Well, I seem to be posting about once a month nowadays. But one big project is now completed so I should start regaining some free time.
As for now, it's a lovely Saturday! I'm sipping hot tea and eating jelly beans. Brachs classic ones, not those crappy other inedible kinds and brands that never should have been created. The winds are howling and blowing over the trash cans and everything else lose in the neighborhood. Strange things have been sailing past my window. No one on a broomstick, and no cows, so not that strange. Flinx, the coolest rescue cat on the planet, is playing in the top of the cat tree, amusing me with his silliness. Kit, the most frustrating cat on the planet, is lying on his back in my lap, belly exposed, purring and kneading in the air. Don't be fooled by the apparent awww-cute-sounding factor of Kit. He's just in Jekyll form right now.
I have managed to watch only two complete movies in the last month. Wichita, with Joel McCrea, and Anne of the Thousand Days, with Richard Burton. Wichita was an average Western. Had some good moments, had some bad moments, but was overall lacking, even with Joel McCrea. I didn't realize it was Wyatt Earp movie until it got going, and when Joel's character first introduced himself, all I could hear was the line from the Spike Jones song, "Wyatt Earp? He makes me burp." And what's up with Vera Miles? She always seems to be such a cold fish. She plays the love interest in this film, but I couldn't figure out why Wyatt was attracted to her, other than the script told him to be. Rest of the supporting cast was great. Edgar Buchanan, Peter Graves, Lloyd Bridges, Jack Elam, Robert J. Wilke were all fun. Particularly Peter Graves as Wyatt's brother. My favorite scene was where Edgar Buchanan mistakes Peter Graves and John Smith (that "glass of milk" from We're No Angels, LOL!) for gunfighters he sent for to help get rid of Joel McCrea, only to find out they're also Earps. Woops. Mwah-hah-hah! That was fun.

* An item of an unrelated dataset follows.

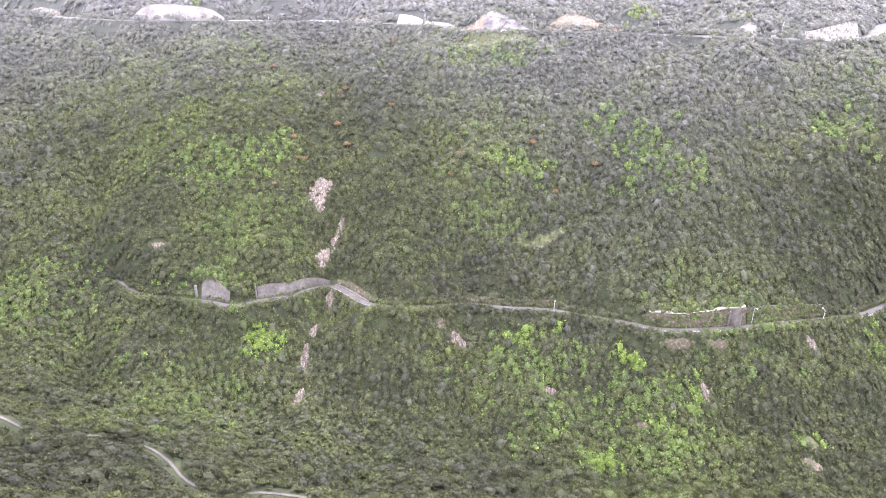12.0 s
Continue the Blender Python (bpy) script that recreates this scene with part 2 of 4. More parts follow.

Anne of the Thousand Days continues my Henry VIII binge. I finished watching all available eps in the Tudors series (not hard as there're less episodes in all three seasons then there are in a normal season for the older shows). I enjoyed the series a lot, particularly the second season. Whether it's historically accurate or not, it's still a very pretty show. It's so nice to see something modern that's colorful, not all washed out and shades of brown and grey. I think the thing that fascinated me most about the series was how it kept making me change how I felt about the secondary characters. I liked Sir Thomas More, then hated him, then absolutely loved him at the end. Charles Brandon.... my sympathies for him have been all over the board. Liked him, hated him, loved him, and finally really really despised him. Other characters, too. Up and down. I don't know if this is the intent of the creators or not, but it's rather odd to me. A few characters I loved consistently, like Queen Katherine and Thomas Cromwell. Good series though. Not one I'd want to own, but one I've enjoyed watching. I'm looking forward to the fourth season, though who knows how long it'll be before it comes to Netflix.
Which brings me back to Anne of the Thousand Days. Richard Burton makes a particularly fine Henry VIII. I enjoyed this movie a lot, though it was really weird, coming off the Tudors, to have basically two whole seasons I'd just watched condensed into two hours. Seemed so... abbreviated! I wanted more. But I liked a lot of what it did better than the series. They played the motives of the characters slightly differently, and I liked that.
Now, what I'm really in the mood for is some George Raft. Need to go check out my Netflix queue see what I have coming up.